Being handy should not mean being father-in-law

My wife said something the other day that made me laugh. “I married a person that’s my dad in every aspect, except you’re not handy.”
I laughed partly because I completely agree with her that I’m like her father, but also because she had to add that I’m not handy.
I’ll agree I’m not Bob the Builder when it comes to my handiness, but I’ll disagree with her about the statement in general. Given a good set of instructions, I can do just about anything. I’ve put together desks, bookcases, cribs and entertainment centers, and I’ve been able to successfully set up all of our electronics at home, from an under-the-cupboard CD player to our recently-purchased Nintendo Wii.
What I can’t do is fix things that break. When our hot water heater broke a couple of years ago, I relied on my father-in-law to determine the type we needed to purchase and then to have him install it. He’s also fixed toilets and leaking pipes for us, and installed our washer and dryer, as I stood by and watched.
I have a partial excuse for not being able to fix things – I’m a newspaper reporter. We tend to know a little about a lot of things, and not a lot about a few things. It’s been my nature since I was a kid, which is why I became a reporter.
I was really good at math in high school, and if I had been smart I would have stuck with it and become an engineer or some other professional who makes a lot more money, but after three years of it I got bored and opted to take another class – Foods 1. Instead of learning a lot more about math my senior year, I opted to learn a little bit about cooking. It’s a skill that has served me well, although by no means am I a gourmet chef since I haven’t bothered to learn a lot about cooking.
My father-in-law is a plumber, so calling on him to fix and install plumbing-related items is a no-brainer. I would even venture to say that if I was proficient at fixing things, I would still call him to make sure they got done perfectly.
This is a man who once fixed my wife’s broken car with items like rubber bands, clothespins and combs, making the vehicle drivable until a mechanic could make permanent fixtures. He once saved a neighbor of his $20,000 by somehow getting the man’s well pump to work, long after everyone else thought it was a dried up well and not a faulty pump. He also transformed a decrepit lake home into a wonderful weekend retreat shortly after acquiring it.
So, while my wife may say I’m not handy, in reality I’m as handy as most people and comparing me to a real-life McGyver just isn’t fair.

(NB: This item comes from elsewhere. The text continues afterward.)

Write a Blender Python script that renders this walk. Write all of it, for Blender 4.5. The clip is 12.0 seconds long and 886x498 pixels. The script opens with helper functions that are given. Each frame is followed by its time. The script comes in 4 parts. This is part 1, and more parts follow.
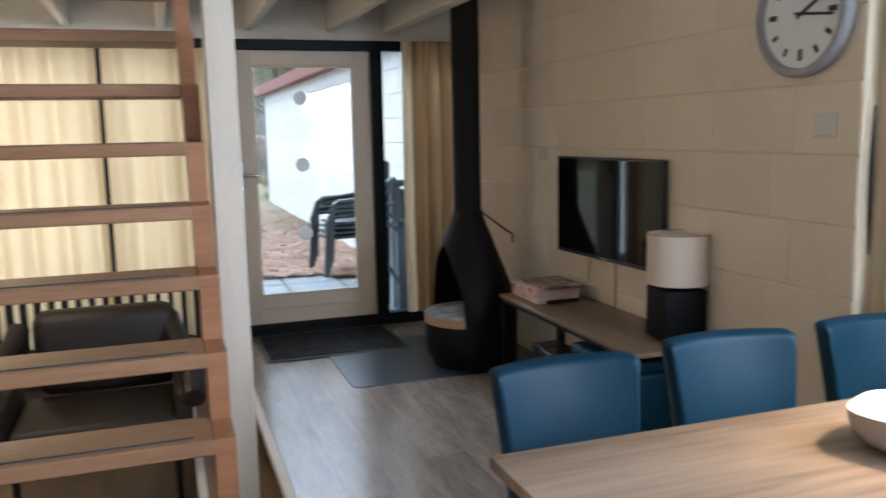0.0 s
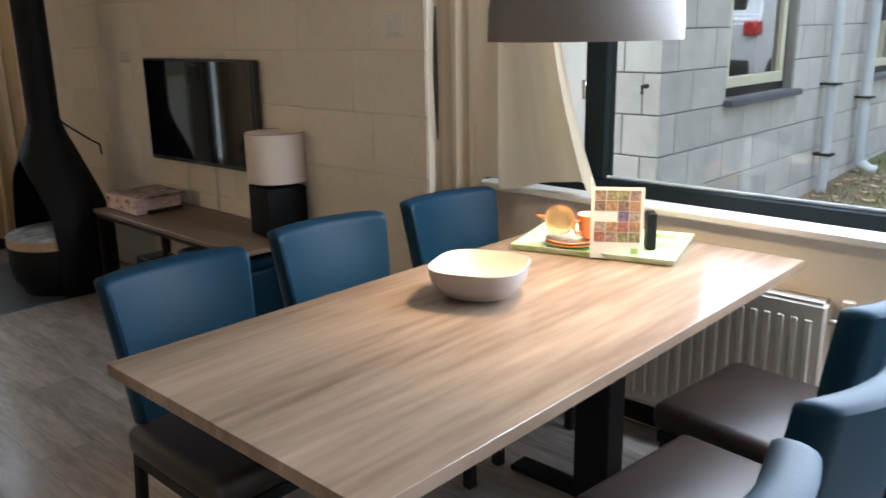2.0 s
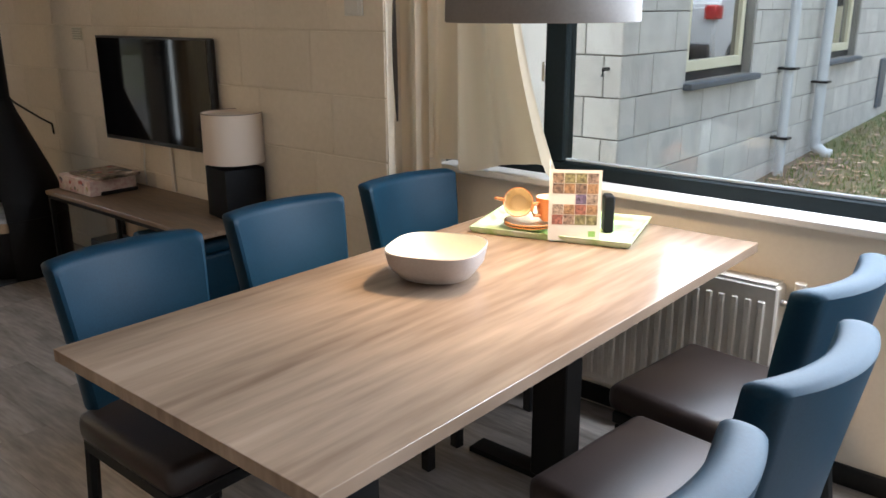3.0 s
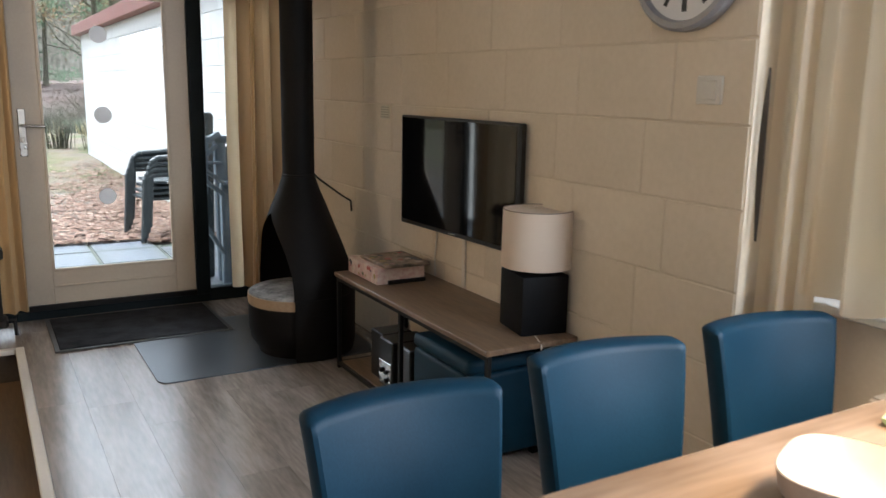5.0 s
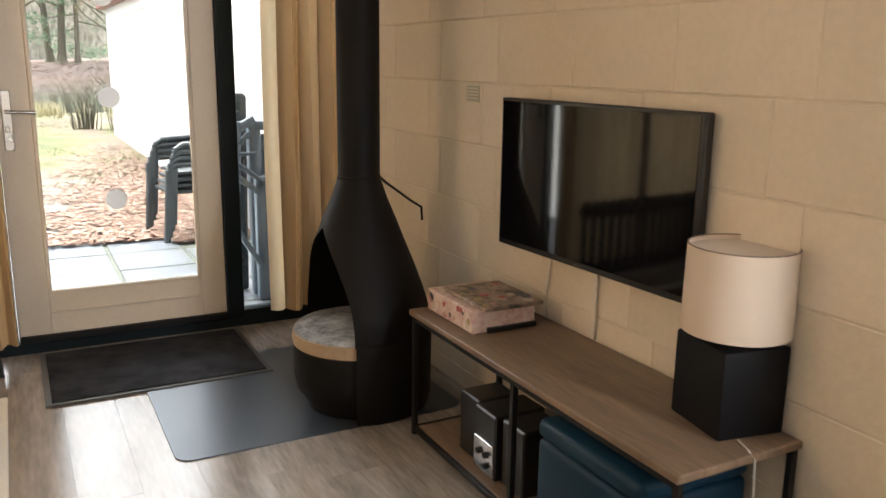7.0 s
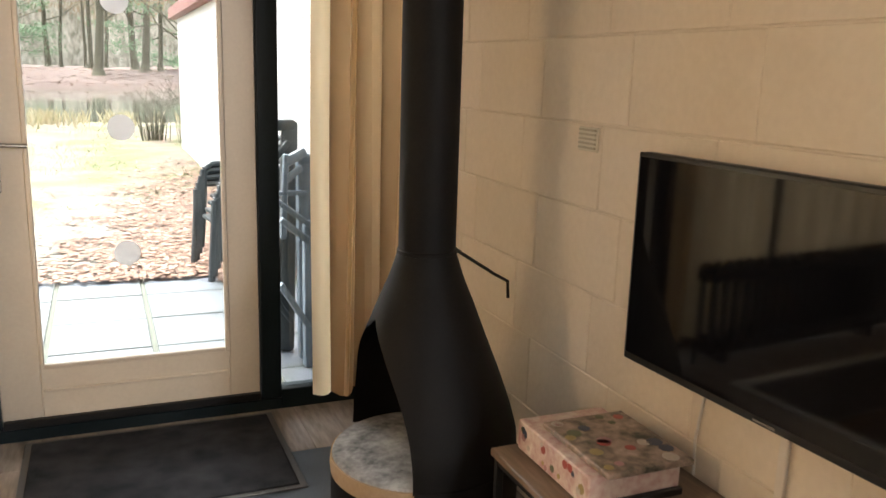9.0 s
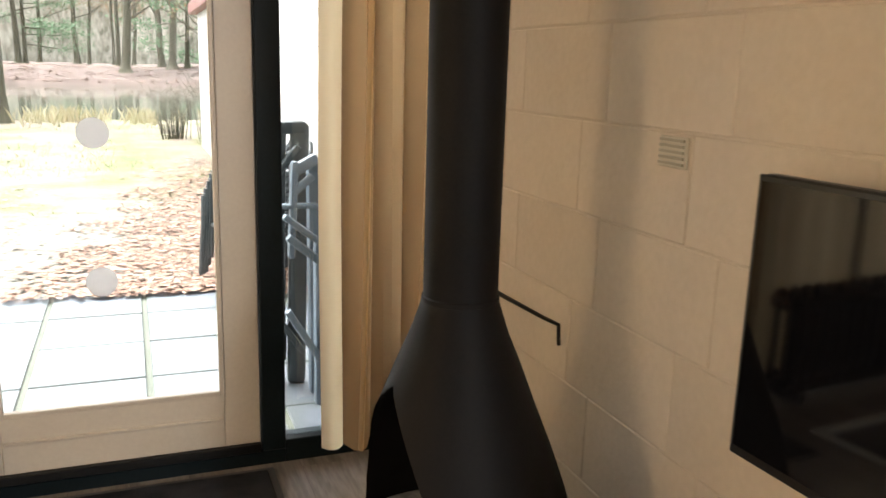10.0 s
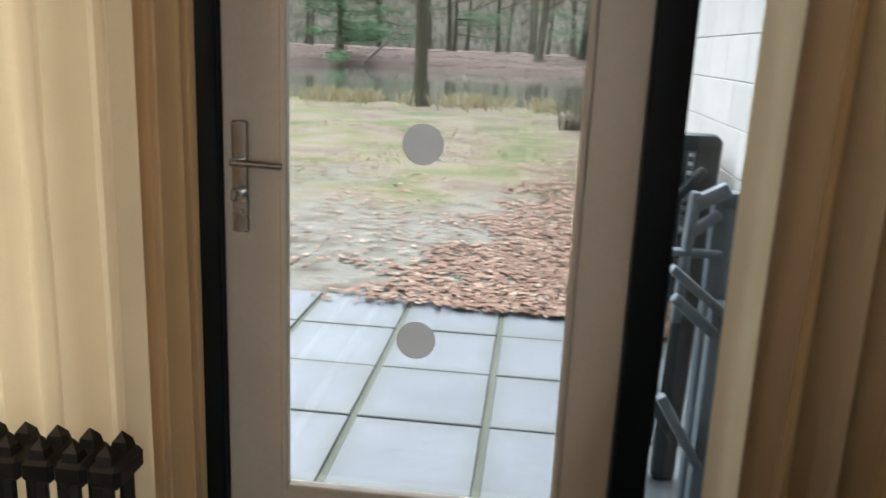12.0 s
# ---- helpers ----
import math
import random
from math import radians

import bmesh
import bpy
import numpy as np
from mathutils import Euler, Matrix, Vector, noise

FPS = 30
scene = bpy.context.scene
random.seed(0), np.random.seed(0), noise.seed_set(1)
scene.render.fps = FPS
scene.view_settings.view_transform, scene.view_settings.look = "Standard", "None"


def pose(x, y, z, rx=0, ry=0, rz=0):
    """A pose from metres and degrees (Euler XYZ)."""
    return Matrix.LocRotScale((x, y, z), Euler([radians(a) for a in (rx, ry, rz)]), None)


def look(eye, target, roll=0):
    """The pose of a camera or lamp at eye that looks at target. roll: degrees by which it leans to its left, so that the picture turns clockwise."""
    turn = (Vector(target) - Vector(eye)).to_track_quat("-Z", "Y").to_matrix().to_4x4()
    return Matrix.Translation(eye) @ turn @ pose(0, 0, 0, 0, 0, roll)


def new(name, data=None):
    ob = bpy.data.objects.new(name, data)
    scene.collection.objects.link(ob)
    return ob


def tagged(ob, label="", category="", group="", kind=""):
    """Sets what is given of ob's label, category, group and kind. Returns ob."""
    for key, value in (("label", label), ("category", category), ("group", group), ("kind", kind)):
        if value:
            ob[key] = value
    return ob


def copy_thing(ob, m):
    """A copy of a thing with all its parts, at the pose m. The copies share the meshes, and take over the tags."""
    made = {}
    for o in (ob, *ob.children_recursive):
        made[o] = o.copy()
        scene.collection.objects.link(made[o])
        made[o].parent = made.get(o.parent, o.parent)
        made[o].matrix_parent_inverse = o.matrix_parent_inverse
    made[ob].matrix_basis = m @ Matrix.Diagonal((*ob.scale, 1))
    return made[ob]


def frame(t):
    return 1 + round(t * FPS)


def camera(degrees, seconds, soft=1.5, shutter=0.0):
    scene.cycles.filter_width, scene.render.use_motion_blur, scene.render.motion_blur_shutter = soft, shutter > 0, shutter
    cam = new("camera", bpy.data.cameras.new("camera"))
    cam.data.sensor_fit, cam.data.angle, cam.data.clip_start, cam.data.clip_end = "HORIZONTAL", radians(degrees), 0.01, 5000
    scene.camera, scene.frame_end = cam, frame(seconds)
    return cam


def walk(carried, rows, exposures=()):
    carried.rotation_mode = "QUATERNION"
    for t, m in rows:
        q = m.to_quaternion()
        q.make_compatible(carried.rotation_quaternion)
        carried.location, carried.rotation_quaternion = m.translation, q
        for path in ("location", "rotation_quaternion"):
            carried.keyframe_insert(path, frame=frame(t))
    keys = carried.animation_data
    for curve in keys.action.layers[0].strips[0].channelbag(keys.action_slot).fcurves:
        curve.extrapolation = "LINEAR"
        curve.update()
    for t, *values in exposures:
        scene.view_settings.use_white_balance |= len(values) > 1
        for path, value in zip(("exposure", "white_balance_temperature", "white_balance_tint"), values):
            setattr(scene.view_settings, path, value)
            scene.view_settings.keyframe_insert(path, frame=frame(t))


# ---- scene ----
cam = camera(57.0, 12.0, soft=1.5, shutter=0.4)
PATH = [
    (0, (0.66, 0.636, 1.445), (1.305, 2.507, 1.159), -1.2),
    (0.5, (0.643, 0.606, 1.446), (1.593, 2.336, 1.121), -0.7),
    (1, (0.631, 0.601, 1.433), (1.832, 2.148, 1.03), -0.7),
    (1.5, (0.609, 0.591, 1.427), (1.927, 2.017, 0.95), -0.9),
    (2, (0.614, 0.572, 1.422), (2.021, 1.894, 0.898), -1.0),
    (2.5, (0.625, 0.56, 1.415), (2.093, 1.796, 0.852), -1.0),
    (3, (0.636, 0.566, 1.42), (2.091, 1.815, 0.853), -0.3),
    (3.5, (0.677, 0.601, 1.437), (1.969, 2.045, 0.939), 0.2),
    (3.7, (0.689, 0.636, 1.442), (1.887, 2.172, 0.987), 0.5),
    (5.3, (1.028, 1.325, 1.429), (1.958, 3.051, 1.034), 1.2),
    (5.5, (1.077, 1.431, 1.431), (1.954, 3.183, 1.031), 1.4),
    (6, (1.123, 1.711, 1.436), (1.905, 3.505, 1.024), 1.3),
    (6.5, (1.133, 1.998, 1.436), (1.991, 3.753, 1.012), 1.3),
    (7, (1.214, 2.261, 1.412), (2.124, 3.985, 0.966), 0.8),
    (7.5, (1.29, 2.52, 1.466), (2.154, 4.266, 1.014), 0.4),
    (7.7, (1.309, 2.615, 1.482), (2.144, 4.376, 1.034), 0.5),
    (9.5, (1.684, 3.387, 1.461), (2.424, 5.197, 1.04), 1.8),
    (10, (1.76, 3.671, 1.457), (2.462, 5.494, 1.027), 1.6),
    (10.5, (1.796, 3.873, 1.447), (2.4, 5.723, 0.987), 1.4),
    (11, (1.886, 4.129, 1.447), (2.21, 6.04, 0.951), 1.1),
    (11.5, (1.918, 4.348, 1.468), (1.964, 6.286, 0.976), 1.3),
    (12, (1.913, 4.619, 1.456), (1.705, 6.549, 0.973), 2.5),
]
EXPOSURES = [(0.0, 1.84, 5300, 8), (0.7, 1.88, 5350, 8), (1.5, 1.70, 5350, 8), (2.5, 1.60, 5650, 9), (3.5, 1.68, 5600, 9), (5.3, 2.1, 5750, 9), (6.5, 2.5, 6400, 11), (7.5, 2.68, 6400, 12), (10.0, 2.80, 6350, 11), (11.2, 1.97, 5950, 10), (12.0, 1.5, 5950, 10)]
walk(cam, [(t, look(eye, target, roll)) for t, eye, target, roll in PATH], EXPOSURES)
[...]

If I wanted to be unfair like this, I could compare her quilt-making abilities to those of her mother. My wife once attempted to make a quilt, but she nearly killed the cat after leaving thread out that it swallowed. Our cat survived the incident, although according to our veterinarian many of them don’t because the thread can cut through many of their innards.

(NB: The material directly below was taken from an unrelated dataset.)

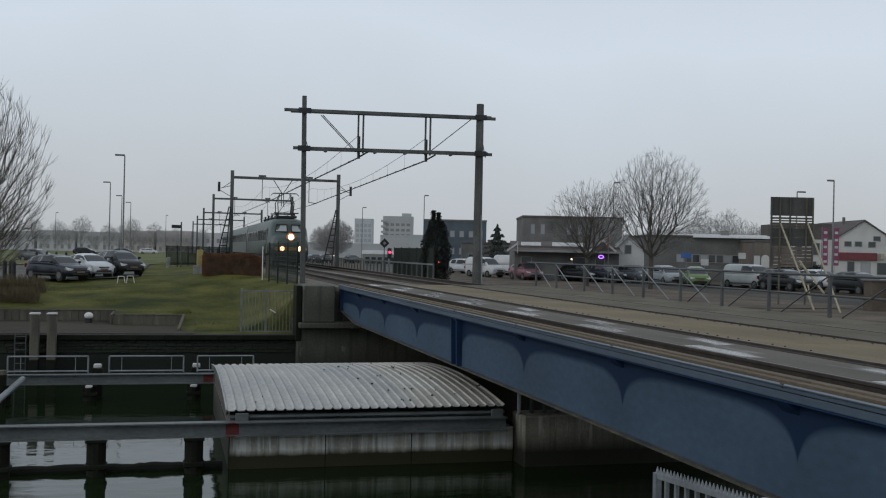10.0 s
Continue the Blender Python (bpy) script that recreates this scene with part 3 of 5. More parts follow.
def overhead_wires():
    spans = [(50.2, 100), (100, 145), (145, 192), (192, 240), (240, 290)]
    for cx, ax in ((8.1, 8.62), (12.03, 11.97)):
        w = thing("overhead_line", pose(0, 0, 0), "thin dark contact and carrier wires with droppers", "overhead line", "overhead lines")
        for i, (a, b) in enumerate(spans):
            xa = ax if i == 0 else cx + (0.25 if i % 2 else -0.25) + (0.5 if cx > 10 else 0)
            xb = cx + (0.25 if (i + 1) % 2 else -0.25) + (0.5 if cx > 10 else 0)
            bm = BM()
            z0 = 5.82 if i == 0 else 5.6
            for dx in (-0.03, 0.05):
                rod(bm, (xa + dx, a, z0), (xb + dx, b, 5.6), 0.016 if i else 0.02, n=5)
            part("contact_wire", bm, M["wire"], w)
            for k in range(1, 20 if i == 0 else 1):
                f = k / 20
                bm = BM()
                rod(bm, (xa + (xb - xa) * f + 0.01, a + (b - a) * f - 0.12, z0 + (5.6 - z0) * f + 0.02), (xa + (xb - xa) * f + 0.01, a + (b - a) * f + 0.12, z0 + (5.6 - z0) * f + 0.02), 0.04, n=6)
                part("wire_clamp", bm, M["wire"], w)
            bm = BM()
            pts = []
            for k in range(11):
                f = k / 10
                pts.append((xa + (xb - xa) * f, a + (b - a) * f, (6.9 if i == 0 else 7.2) + 0.3 * (1 if i == 0 else 0) * f - 1.0 * 4 * f * (1 - f) * 0.9))
            for p, q in zip(pts, pts[1:]):
                rod(bm, p, q, 0.012, n=4, cap=False)
            part("carrier_wire", bm, M["wire"], w)
            for p in pts[1:-1]:
                bm = BM()
                rod(bm, p, (p[0], p[1], 5.6), 0.006, n=3)
                part("dropper", bm, M["wire"], w)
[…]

She never finished the quilt, but she’s awesome at knitting. These skills may not be specifically related to quilting, but they are close enough to it that I would rank my wife as a slightly above-average quilter – even considering the fact she nearly killed the cat.
But her mother can churn quilts out like Michael Phelps can win gold medals: quickly, with precision, and award-winning. I don’t think she’s ever entered any of her quilts in a contest, but I know she would win them if she did.
My point is sometimes it’s not fair to compare a competent person with someone that’s light years better than most mortals at that skill. So when my wife says that I’m just like her dad, except I’m not handy, I’ll laugh at the statement. Not because I agree and think I’m not handy, but because it’s not a fair fight.
Now, if she had said I’m just like her dad, except I’m not a genius at making electricity out of two sticks, an ounce of water and a paperclip, I’d have to agree with her.